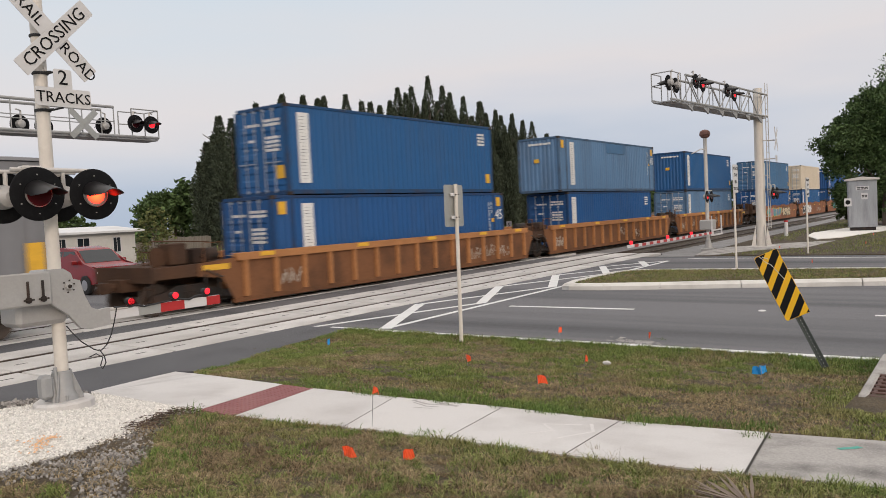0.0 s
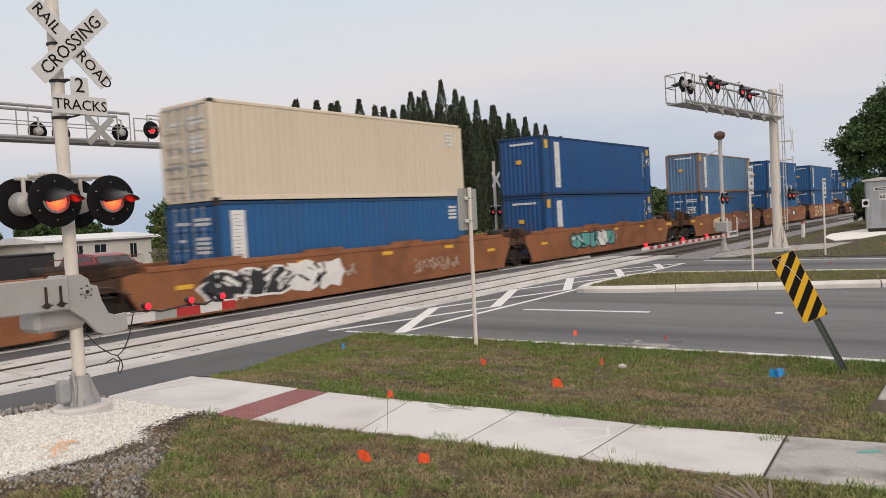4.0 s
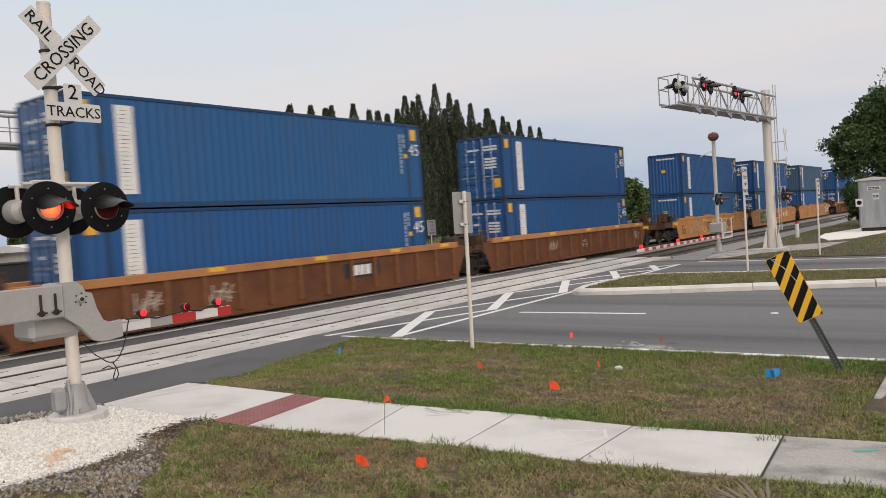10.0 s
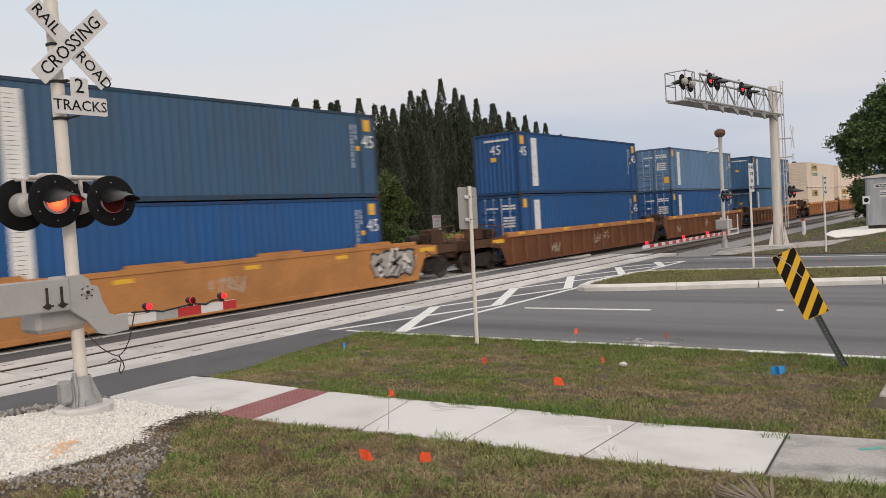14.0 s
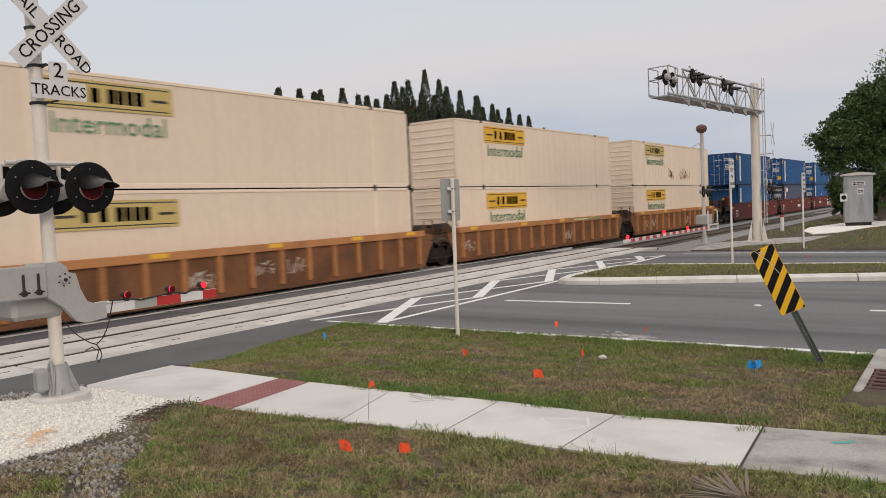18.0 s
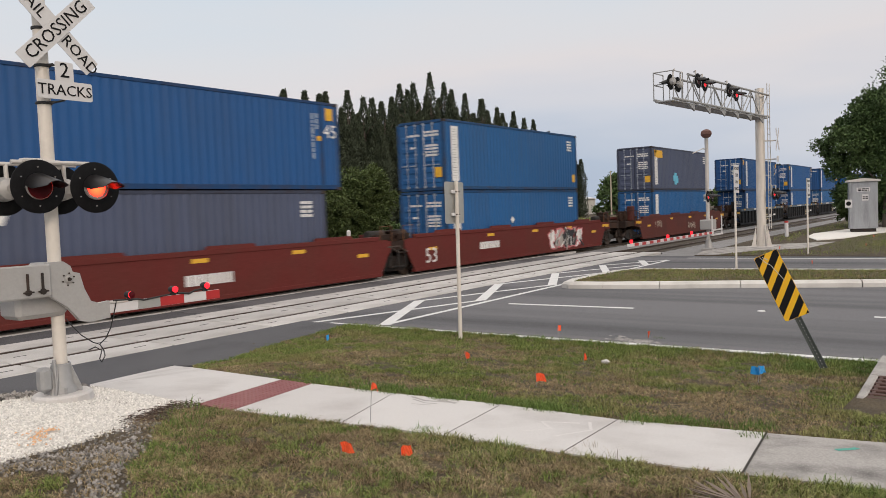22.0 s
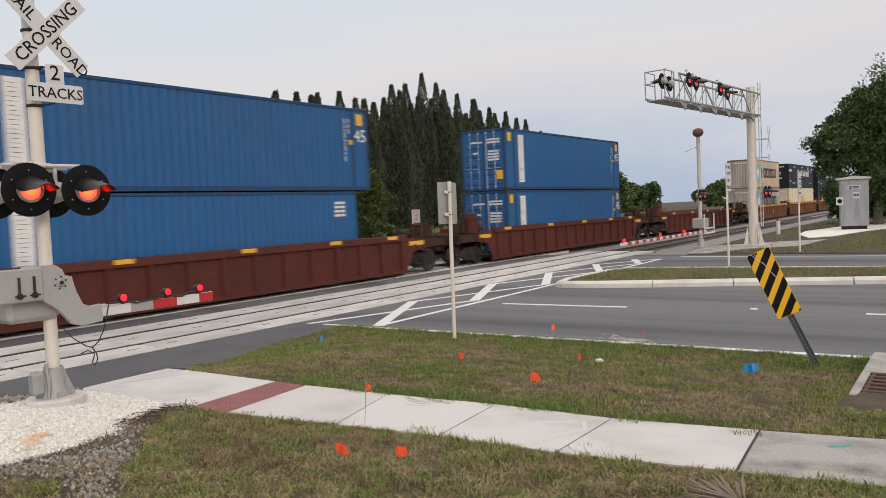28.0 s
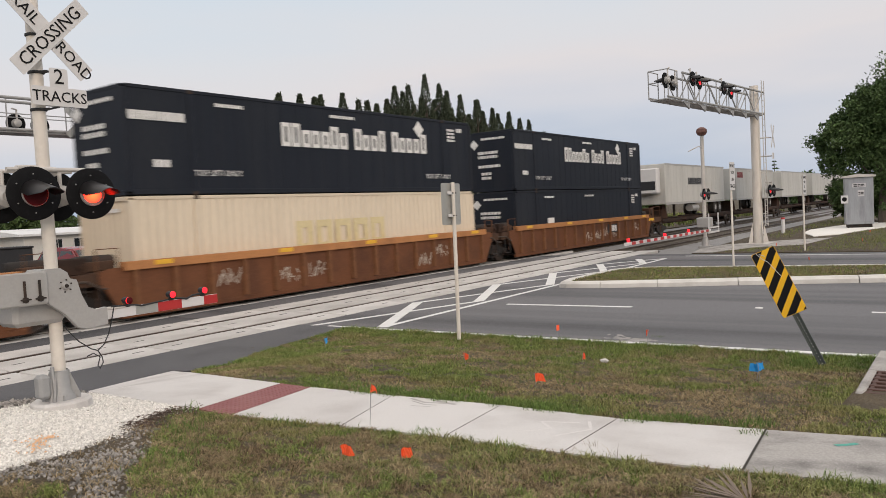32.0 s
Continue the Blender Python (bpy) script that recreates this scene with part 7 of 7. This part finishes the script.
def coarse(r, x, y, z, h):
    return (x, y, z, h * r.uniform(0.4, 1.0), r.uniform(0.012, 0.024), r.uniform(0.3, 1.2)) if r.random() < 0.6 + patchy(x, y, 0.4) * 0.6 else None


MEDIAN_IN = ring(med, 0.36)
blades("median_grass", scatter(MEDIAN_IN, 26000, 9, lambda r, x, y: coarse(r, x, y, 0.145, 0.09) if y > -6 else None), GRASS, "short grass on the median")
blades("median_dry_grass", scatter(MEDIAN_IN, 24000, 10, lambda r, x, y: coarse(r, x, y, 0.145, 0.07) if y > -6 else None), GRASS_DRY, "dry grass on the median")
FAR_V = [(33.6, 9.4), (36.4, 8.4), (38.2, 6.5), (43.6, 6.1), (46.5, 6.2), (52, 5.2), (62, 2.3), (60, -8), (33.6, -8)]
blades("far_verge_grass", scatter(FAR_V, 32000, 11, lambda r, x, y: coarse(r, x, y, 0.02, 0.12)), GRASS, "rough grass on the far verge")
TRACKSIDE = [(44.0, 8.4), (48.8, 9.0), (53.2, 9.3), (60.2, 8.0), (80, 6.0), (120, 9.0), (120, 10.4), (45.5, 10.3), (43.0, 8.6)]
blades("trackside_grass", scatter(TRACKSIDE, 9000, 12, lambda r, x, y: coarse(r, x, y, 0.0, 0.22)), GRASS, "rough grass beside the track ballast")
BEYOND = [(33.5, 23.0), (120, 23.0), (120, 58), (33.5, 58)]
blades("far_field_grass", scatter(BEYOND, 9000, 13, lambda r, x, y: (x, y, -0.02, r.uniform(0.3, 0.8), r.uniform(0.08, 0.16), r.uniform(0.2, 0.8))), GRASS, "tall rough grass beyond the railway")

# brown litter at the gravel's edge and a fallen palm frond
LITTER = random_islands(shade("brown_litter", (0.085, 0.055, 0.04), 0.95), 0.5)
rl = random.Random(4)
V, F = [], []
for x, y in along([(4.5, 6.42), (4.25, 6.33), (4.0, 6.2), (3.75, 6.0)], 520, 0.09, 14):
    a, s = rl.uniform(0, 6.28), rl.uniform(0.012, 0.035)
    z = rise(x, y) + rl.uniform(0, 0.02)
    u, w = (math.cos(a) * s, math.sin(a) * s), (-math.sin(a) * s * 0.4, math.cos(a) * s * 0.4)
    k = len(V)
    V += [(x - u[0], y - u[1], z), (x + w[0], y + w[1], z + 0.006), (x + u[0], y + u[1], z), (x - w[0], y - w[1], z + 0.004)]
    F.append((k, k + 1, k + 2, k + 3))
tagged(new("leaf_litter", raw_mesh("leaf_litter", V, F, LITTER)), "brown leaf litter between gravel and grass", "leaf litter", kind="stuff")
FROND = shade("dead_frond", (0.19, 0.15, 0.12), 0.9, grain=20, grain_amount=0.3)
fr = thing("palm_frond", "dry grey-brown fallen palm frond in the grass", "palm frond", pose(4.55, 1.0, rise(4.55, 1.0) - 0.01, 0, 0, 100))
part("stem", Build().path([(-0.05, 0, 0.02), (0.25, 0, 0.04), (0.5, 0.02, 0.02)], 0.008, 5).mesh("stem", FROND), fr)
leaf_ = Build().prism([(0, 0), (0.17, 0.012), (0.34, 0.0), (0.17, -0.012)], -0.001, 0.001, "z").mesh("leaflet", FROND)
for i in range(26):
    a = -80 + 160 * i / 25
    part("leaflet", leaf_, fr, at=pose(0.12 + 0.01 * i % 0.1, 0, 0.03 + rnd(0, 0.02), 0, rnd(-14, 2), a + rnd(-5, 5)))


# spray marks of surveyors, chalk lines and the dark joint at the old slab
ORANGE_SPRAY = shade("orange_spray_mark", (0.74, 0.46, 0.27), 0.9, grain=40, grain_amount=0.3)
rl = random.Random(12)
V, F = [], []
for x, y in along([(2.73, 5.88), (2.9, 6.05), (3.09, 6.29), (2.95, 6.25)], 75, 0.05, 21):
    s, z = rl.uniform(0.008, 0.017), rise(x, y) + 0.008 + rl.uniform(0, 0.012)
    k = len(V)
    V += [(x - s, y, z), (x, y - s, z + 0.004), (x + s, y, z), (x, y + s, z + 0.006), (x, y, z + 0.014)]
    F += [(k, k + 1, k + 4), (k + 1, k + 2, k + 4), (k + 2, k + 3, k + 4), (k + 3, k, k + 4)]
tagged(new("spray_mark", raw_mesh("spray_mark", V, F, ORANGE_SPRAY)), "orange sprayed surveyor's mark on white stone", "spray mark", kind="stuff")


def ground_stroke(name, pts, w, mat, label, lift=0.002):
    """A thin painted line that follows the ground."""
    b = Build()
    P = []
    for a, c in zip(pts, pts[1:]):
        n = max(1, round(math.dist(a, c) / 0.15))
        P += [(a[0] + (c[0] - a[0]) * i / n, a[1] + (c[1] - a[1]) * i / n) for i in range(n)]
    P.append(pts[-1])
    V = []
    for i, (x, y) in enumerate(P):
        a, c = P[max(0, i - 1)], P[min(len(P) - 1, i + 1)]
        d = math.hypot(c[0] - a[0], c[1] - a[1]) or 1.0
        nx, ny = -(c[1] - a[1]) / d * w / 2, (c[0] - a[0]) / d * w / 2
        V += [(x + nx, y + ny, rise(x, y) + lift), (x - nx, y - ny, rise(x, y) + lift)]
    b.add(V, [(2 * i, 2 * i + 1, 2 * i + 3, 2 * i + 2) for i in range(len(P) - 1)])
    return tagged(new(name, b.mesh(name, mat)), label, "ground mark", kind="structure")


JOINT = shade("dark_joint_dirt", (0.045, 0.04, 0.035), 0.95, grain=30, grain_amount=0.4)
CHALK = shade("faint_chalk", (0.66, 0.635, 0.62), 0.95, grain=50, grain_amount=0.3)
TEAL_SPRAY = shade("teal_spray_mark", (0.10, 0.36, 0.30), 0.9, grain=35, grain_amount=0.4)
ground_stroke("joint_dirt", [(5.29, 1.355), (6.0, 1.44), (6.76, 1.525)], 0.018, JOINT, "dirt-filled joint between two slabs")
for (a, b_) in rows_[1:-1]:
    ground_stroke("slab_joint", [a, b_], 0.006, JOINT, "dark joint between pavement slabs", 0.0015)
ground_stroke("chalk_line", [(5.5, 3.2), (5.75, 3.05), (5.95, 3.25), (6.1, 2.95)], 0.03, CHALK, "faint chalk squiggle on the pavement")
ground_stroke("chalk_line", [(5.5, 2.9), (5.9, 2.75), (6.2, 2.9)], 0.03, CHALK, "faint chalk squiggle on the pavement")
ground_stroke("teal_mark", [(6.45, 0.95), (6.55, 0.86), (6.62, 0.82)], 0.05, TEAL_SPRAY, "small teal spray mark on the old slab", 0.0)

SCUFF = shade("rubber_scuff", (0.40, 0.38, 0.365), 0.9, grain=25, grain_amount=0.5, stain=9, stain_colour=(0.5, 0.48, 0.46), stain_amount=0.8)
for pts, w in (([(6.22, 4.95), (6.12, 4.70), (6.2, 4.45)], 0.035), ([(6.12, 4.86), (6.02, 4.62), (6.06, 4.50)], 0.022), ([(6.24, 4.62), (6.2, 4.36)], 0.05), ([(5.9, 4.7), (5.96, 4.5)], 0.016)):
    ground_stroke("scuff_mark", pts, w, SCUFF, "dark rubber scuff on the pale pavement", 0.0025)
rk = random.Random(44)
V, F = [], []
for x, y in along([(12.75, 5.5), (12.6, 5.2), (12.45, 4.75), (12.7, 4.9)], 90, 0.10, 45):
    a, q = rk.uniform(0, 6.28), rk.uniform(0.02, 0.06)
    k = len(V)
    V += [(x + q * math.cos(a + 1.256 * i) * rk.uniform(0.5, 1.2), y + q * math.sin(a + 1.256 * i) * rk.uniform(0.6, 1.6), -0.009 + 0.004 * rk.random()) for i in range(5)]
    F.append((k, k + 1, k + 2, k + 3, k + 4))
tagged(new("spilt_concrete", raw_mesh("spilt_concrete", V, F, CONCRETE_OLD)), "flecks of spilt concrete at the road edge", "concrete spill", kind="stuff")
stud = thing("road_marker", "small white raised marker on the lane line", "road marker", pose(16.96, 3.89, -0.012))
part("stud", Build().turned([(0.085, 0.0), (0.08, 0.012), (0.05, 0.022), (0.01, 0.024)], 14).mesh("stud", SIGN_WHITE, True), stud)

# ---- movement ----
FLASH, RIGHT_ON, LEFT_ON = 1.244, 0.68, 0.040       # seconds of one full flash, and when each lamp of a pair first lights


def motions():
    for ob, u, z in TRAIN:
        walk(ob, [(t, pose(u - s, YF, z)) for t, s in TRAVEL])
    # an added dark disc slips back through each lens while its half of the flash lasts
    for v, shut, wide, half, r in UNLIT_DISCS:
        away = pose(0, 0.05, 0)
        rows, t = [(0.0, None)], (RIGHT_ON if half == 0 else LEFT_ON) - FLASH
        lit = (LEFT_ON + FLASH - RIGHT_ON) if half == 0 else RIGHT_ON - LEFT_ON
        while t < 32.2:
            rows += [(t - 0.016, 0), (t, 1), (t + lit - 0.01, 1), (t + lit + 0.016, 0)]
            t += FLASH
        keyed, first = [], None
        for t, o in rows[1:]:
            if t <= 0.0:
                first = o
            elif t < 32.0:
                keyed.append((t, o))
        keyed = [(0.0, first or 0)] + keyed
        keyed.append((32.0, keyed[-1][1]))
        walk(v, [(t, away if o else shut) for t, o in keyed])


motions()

• Exercise details
Identify lines with the string "that". Copy each one.

• Solution
Continue the Blender Python (bpy) script that recreates this scene with part 7 of 7. This part finishes the script.
    """A thin painted line that follows the ground."""